Raleigh fired back at Schneider a year later, saying, “I know a lot of guys have beef with him in this league,” adding, “if you don’t have anything nice, don’t say it all, I guess, if you don’t want it to come back on you.”
Naturally, Schneider was asked to revisit his comments before Sunday night’s game.
“Well, for one, that’s me as a young interim manager saying what I said to try to fire up my team, which obviously I shouldn’t have said,” said Schneider, who actually had lost his interim tag by then and was in the first year of a three-year contract.

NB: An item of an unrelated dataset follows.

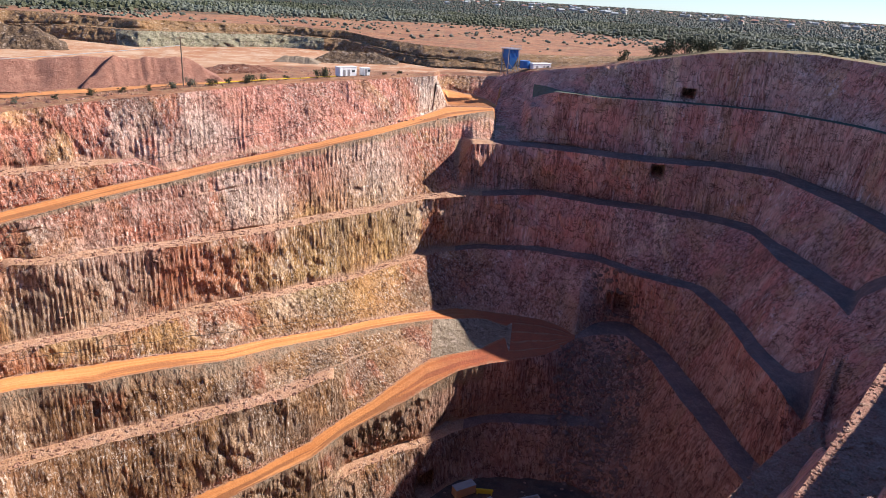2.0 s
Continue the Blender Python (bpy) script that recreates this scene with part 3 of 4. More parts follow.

“I’ve got a ton of respect for him as a player and where he’s taken his game both at the plate and behind the plate to do it as well as he’s done it and to catch as many games as he catches. … I don’t want that to be a narrative in this series at all. I think he’s a phenomenal player.”
Sunday night, Raleigh showed it again. He is now 10-for-25 (.400) in the postseason while the rest of the Mariners are 35-for-193 (.181). He also has caught every inning of every game, 61 in all, after playing 1,072 innings behind the plate during the regular season, third only to Philadelphia’s J.T. Realmuto (1,151 1/3) and Milwaukee’s William Contreras (1,111 2/3).
Is he the AL MVP? We’ll find out in November. But in Game 1, Raleigh donned the tools of ignorance and performed with his usual intelligence, putting his stamp on the game in all the ways that only he can. Then he shrugged and got ready to do it again in Game 2, less than 24 hours away.